Ocepar incentiva a implantação de ESG na produção
O Sistema Organização das Cooperativas do Paraná (Ocepar) informa que o programa Fazenda Sustentável surgiu por iniciativa da própria Frísia, uma das cooperativas do Sistema. A Ocepar incentiva as suas organizações a adotarem práticas relacionadas à ESG (Environmental, social and corporate governance, ou Governança ambiental, social e corporativa) e a estimularem cooperados a produzirem dentro desses preceitos.

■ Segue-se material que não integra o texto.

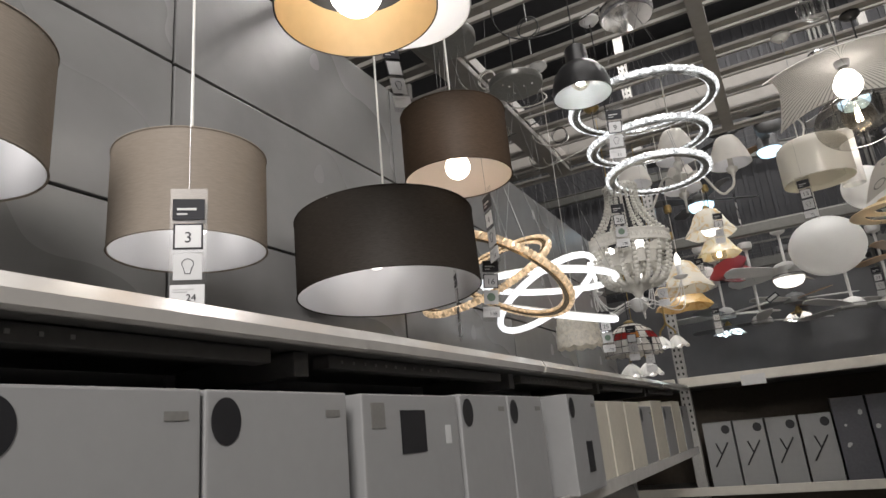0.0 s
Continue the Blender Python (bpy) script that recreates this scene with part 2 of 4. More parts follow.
# patchy emission paints bright and dim facets into the crystals
for m, base, lo, hi in ((G_CRYST, (0.72, 0.73, 0.75), 0.12, 1.15), (G_GOLDCRYST, (0.74, 0.60, 0.42), 0.10, 0.50)):
    nt = m.node_tree
    b = nt.nodes["Principled BSDF"]
    b.inputs["Roughness"].default_value = 0.12
    b.inputs["Metallic"].default_value = 0.45
    b.inputs["Base Color"].default_value = (*base, 1)
    geo = nt.nodes.new("ShaderNodeTexCoord")
    oi = nt.nodes.new("ShaderNodeObjectInfo")
    vec = nt.nodes.new("ShaderNodeVectorMath")
    vec.operation = "ADD"
    nt.links.new(geo.outputs["Object"], vec.inputs[0])
    nt.links.new(oi.outputs["Random"], vec.inputs[1])
    vor = nt.nodes.new("ShaderNodeTexVoronoi")
    vor.inputs["Scale"].default_value = 95
    nt.links.new(vec.outputs[0], vor.inputs["Vector"])
    mr = nt.nodes.new("ShaderNodeMapRange")
    mr.inputs[1].default_value, mr.inputs[2].default_value = 0.25, 0.95
    mr.inputs[3].default_value, mr.inputs[4].default_value = lo, hi
    nt.links.new(vor.outputs["Color"], mr.inputs[0])
    nt.links.new(mr.outputs[0], b.inputs["Emission Strength"])

nt = G_LED.node_tree
tc = nt.nodes.new("ShaderNodeTexCoord")
nz = nt.nodes.new("ShaderNodeTexNoise")
nz.inputs["Scale"].default_value = 45
nz.inputs["Detail"].default_value = 5
mr = nt.nodes.new("ShaderNodeMapRange")
mr.inputs[1].default_value, mr.inputs[2].default_value = 0.35, 0.65
mr.inputs[3].default_value, mr.inputs[4].default_value = 0.48, 0.84
nt.links.new(tc.outputs["Object"], nz.inputs["Vector"])
nt.links.new(nz.outputs["Fac"], mr.inputs[0])
nt.links.new(mr.outputs[0], nt.nodes["Principled BSDF"].inputs["Emission Strength"])


# ---- builders ----
def part(name, bm, material, parent=None, label="", smooth=False, sharp=None):
    me = bpy.data.meshes.new(name)
    bmesh.ops.recalc_face_normals(bm, faces=bm.faces)
    bm.to_mesh(me)
    bm.free()
    me.materials.append(material)
    if smooth:
        me.shade_smooth()
        me.set_sharp_from_angle(angle=radians(sharp or 40))
    ob = new(name, me)
    if parent is not None:
        ob.parent = parent
    return tagged(ob, label)


def again(ob, parent, m):
    """The same piece once more, sharing its mesh."""
    c = ob.copy()
    scene.collection.objects.link(c)
    c.parent = parent
    c.matrix_basis = m
    return c


def thing(name, at, label, category, group="", turn=0.0):
    ob = new(name)
    ob.empty_display_size = 0.05
    ob.matrix_basis = pose(*at, 0, 0, turn)
    return tagged(ob, label, category, group)


def structure(ob, label=""):
    return tagged(ob, label, kind="structure")


def block(bm, lo, hi, bevel=0.0):
    r = bmesh.ops.create_cube(bm, size=1.0)
    vs = r["verts"]
    for v in vs:
        v.co = Vector([lo[i] + (v.co[i] + 0.5) * (hi[i] - lo[i]) for i in range(3)])
    if bevel:
        es = list({e for v in vs for e in v.link_edges})
        bmesh.ops.bevel(bm, geom=es, offset=bevel, segments=2, affect="EDGES", profile=0.6)
    return bm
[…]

“Nos últimos anos temos trabalhado muito com isso”, diz Silvio Krisnki, coordenador da área de desenvolvimento econômico da Ocepar. Ele conta que algumas cooperativas aderiram ao Pacto Global (iniciativa da Organização das Nações Unidas para encorajar empresas a adotar políticas de responsabilidade social corporativa e sustentabilidade). “Grande parte das cooperativas do Paraná exporta parte da sua produção. Se a cooperativa exporta, alguma certificação ela tem que ter”, pontua.
Entre as práticas sustentáveis adotadas pelos cooperados do Paraná estão o plantio direto (plantio sobre a palha da lavoura anterior, sem o revolvimento do solo, preservando os nutrientes e a fertilidade). A técnica está presente em praticamente todas as propriedades vinculadas ao sistema cooperativista do estado. Um dos grandes benefícios dessa forma de cultivo é a recuperação de solos degradados, com a posterior redução ou até eliminação do uso de fertilizantes químicos.
Outra prática sustentável é a produção própria de energia a partir de fontes renováveis, presente em muitas fazendas dos cooperados. Energia solar e energia de biomassa (produzida a partir de resíduos da própria produção agrícola e pecuária) são alguns exemplos.